Why Do Companies Use IPO Lock-Ups?
- Market Stability: The lock-up period helps stabilize the stock price immediately after the IPO. By restricting the number of shares available for sale, the company avoids a situation where insiders sell large amounts of stock, which could drive the price down.
- Investor Confidence: The lock-up provides reassurance to public investors that insiders believe in the long-term success of the company. By agreeing not to sell their shares immediately, insiders signal that they are committed to the company’s future growth, which can boost investor confidence.
- Smooth Transition to Public Market: The IPO lock-up period helps manage the transition from private to public ownership. It ensures that the market doesn’t become saturated with shares too quickly, allowing the company time to establish itself in the public markets.
- Underwriters’ Interests: Investment banks and underwriters benefit from the lock-up period because it helps prevent the stock from being oversold, which could reduce the effectiveness of the IPO. A strong market performance during the lock-up period can enhance the underwriters’ reputation and facilitate future IPOs.
Risks and Challenges of IPO Lock-Ups
- Post-Lock-Up Volatility: Once the lock-up period expires, insiders may sell off their shares, leading to increased selling pressure. This can cause the stock price to drop as the market absorbs the newly available shares. Traders and investors should be aware of this potential volatility around the end of the lock-up period.
- Conflict of Interest: The lock-up can create a situation where insiders, who may have received shares at lower prices, may be incentivized to sell their shares when the market price is high. This could lead to a sharp decrease in the stock price once the lock-up period ends, which might not be in the best interests of other shareholders.
- Dilution Risk: When insiders sell large amounts of shares after the lock-up period ends, it can lead to dilution, where the value of existing shares decreases due to the increased supply of shares in the market. This could negatively affect the stock price and lead to a loss in value for investors who purchased shares during the IPO.
- Market Expectations: The expiration of the lock-up period is often widely anticipated, and market participants may already price in the expected sell-off. However, if the number of shares sold post-lock-up is lower than expected, the stock price may see an uptick. Conversely, a larger-than-expected sell-off could put downward pressure on the stock.
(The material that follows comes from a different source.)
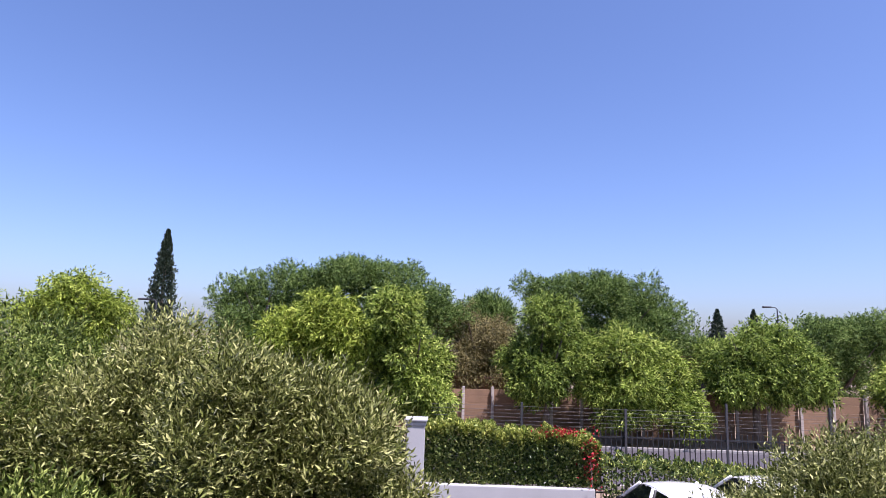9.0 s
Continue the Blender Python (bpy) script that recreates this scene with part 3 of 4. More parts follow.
def cushion(name, x0, x1, z0, z1, y, thick, tilt, material, label, turn=0.0):
    bm = bmesh.new()
    n = 22
    grid = {}
    for side in (-1, 1):
        for i in range(n + 1):
            for j in range(n + 1):
                u, v = 2 * i / n - 1, 2 * j / n - 1
                if side == 1 and (i in (0, n) or j in (0, n)):
                    grid[1, i, j] = grid[-1, i, j]
                    continue
                puff = ((1 - u * u) * (1 - v * v)) ** 0.42
                pinch = 1 - 0.05 * (1 - abs(v)) * abs(u) - 0.05 * (1 - abs(u)) * abs(v)
                grid[side, i, j] = bm.verts.new(((x0 + x1) / 2 + u * (x1 - x0) / 2 * pinch, side * thick / 2 * puff + 0.004 * noise.noise((u * 3, v * 3, side)), v * (z1 - z0) / 2 * pinch))
    for side in (-1, 1):
        for i in range(n):
            for j in range(n):
                bm.faces.new((grid[side, i, j], grid[side, i + 1, j], grid[side, i + 1, j + 1], grid[side, i, j + 1]))
    bmesh.ops.rotate(bm, verts=bm.verts[:], cent=(0, 0, 0), matrix=Matrix.Rotation(radians(tilt), 3, "X"))
    bmesh.ops.translate(bm, verts=bm.verts[:], vec=(0, y, (z0 + z1) / 2))
    return solo(name, bm, material, label, "cushion", smooth=True)


cushion("cushion", -2.88, -2.17, 0.45, 0.77, -0.80, 0.15, -14, RED, "bright red cushion leaning on the sofa's end")
back_cush = thing("patterned_cushion", (-2.55, -0.69, 0.43), "dark red cushion with pale motifs, behind the red one", "cushion")
pc = cushion("cloth", -2.86, -2.18, 0.44, 0.845, -0.70, 0.11, -8, PRINT, "")
pc.parent = back_cush
pc.location = pc.location - back_cush.location
del pc["category"]
for x in (-2.77, -2.62, -2.47, -2.32):
    part("motif", ball((x, -0.728, 0.80), (0.022, 0.004, 0.022), 10, ball((x, -0.729, 0.762), (0.026, 0.004, 0.018), 10, tube([(x - 0.02, -0.728, 0.82), (x + 0.02, -0.728, 0.827)], 0.005, 6))), CERAMIC, back_cush, "pale printed motif", smooth=True)

# ---- painting on the left wall ----
pic = thing("painting", (-2.88, -1.2, 1.11), "unframed canvas with red blooms above green, on the wall", "painting")
part("canvas", box(-2.897, -2.865, -1.82, -0.79, 1.11, 2.14, 0.004), TVBLACK, pic, "dark canvas")
GREEN_PAINT = mat("green_paint", (0.10, 0.28, 0.03), 0.6, vary=0.6, scale=6, fine=40, bump=0.2)
RED_PAINT = mat("red_paint", (0.5, 0.03, 0.02), 0.6, vary=0.4, scale=8, fine=40, bump=0.2)
part("painted_field", box(-2.8645, -2.8625, -1.81, -0.80, 1.12, 1.62), GREEN_PAINT, pic, "green painted field")
for y, z, r in ((-0.87, 1.83, 0.06), (-1.07, 1.9, 0.12), (-1.37, 1.8, 0.14), (-0.92, 1.70, 0.08), (-1.62, 1.9, 0.12)):
    part("painted_bloom", ball((-2.863, y, z), (0.003, r, r * 0.9), 18), RED_PAINT, pic, "red painted bloom")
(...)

Example of an IPO Lock-Up in Action
Imagine a tech company, XYZ Corp., goes public through an IPO, offering 10 million shares at $20 each. The underwriters set a lock-up period of 180 days for company executives, employees, and early investors.
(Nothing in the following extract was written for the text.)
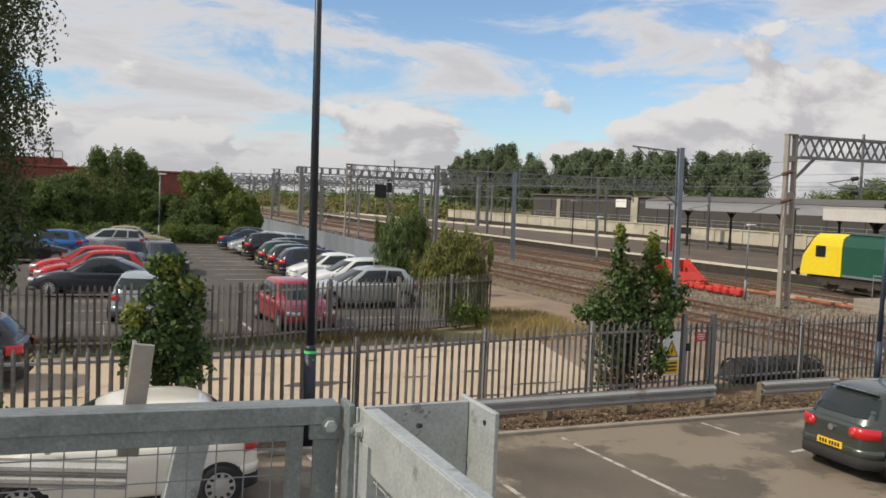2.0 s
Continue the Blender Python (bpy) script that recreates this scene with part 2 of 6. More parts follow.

- During the lock-up: XYZ Corp.’s stock remains relatively stable, and there is no heavy selling pressure, as insiders are restricted from selling. This allows the stock price to gradually rise based on the company’s performance and market demand.
- After the lock-up: Once the lock-up period expires, insiders are allowed to sell their shares. If many insiders decide to sell at once, the stock price could drop, causing a short-term decline in its value. Alternatively, if fewer insiders sell than expected, the stock price might remain steady or even rise.
Step-by-Step Guide to Understanding IPO Lock-Ups
- Check the IPO Prospectus: Review the IPO prospectus or offering documents, which will outline the lock-up period and any restrictions on selling shares. This will give you a clear understanding of when insiders can begin selling.
- Monitor Market Conditions: Leading up to the end of the lock-up period, observe market sentiment and the company’s performance. This will help you anticipate how the expiration of the lock-up might affect the stock price.
- Track Insider Sales: After the lock-up period ends, monitor insider transactions. Public filings with regulatory bodies (such as the SEC in the U.S.) will show when insiders sell shares, providing insight into how much selling pressure there might be on the stock.
- Plan Your Investment Strategy: Be mindful of the potential post-lock-up volatility. If you are planning to buy or sell the stock, consider whether the end of the lock-up period might lead to significant price changes. Factor this into your strategy and risk tolerance.
FAQs
What is an IPO lock-up?
An IPO lock-up is a period following an IPO during which insiders, such as company executives and early investors, are restricted from selling their shares.
How long does an IPO lock-up last?
The lock-up period typically lasts between 90 to 180 days, depending on the company and the agreement made with underwriters.
Why do IPOs have a lock-up period?
The lock-up period helps stabilize the stock price by preventing insiders from flooding the market with shares immediately after the IPO, which could lead to a significant drop in price.
What happens after the lock-up period expires?
After the lock-up period expires, insiders are free to sell their shares, which could lead to increased selling pressure and potential volatility in the stock price.
Can insiders sell their shares before the lock-up period ends?
No, insiders are typically not allowed to sell their shares during the lock-up period. However, exceptions may apply in certain cases, such as for company executives with pre-existing plans to sell.
Conclusion
The IPO lock-up period is a key feature of the IPO process, designed to ensure that the stock price remains stable after the company goes public. By restricting the sale of shares by insiders for a specific period, the lock-up helps prevent an oversupply of stock and gives the market time to adjust to the new listing. However, investors should be aware of the potential for volatility and stock price fluctuations once the lock-up period expires. Understanding the dynamics of the lock-up period and how it can affect stock performance is crucial for anyone involved in IPO investing.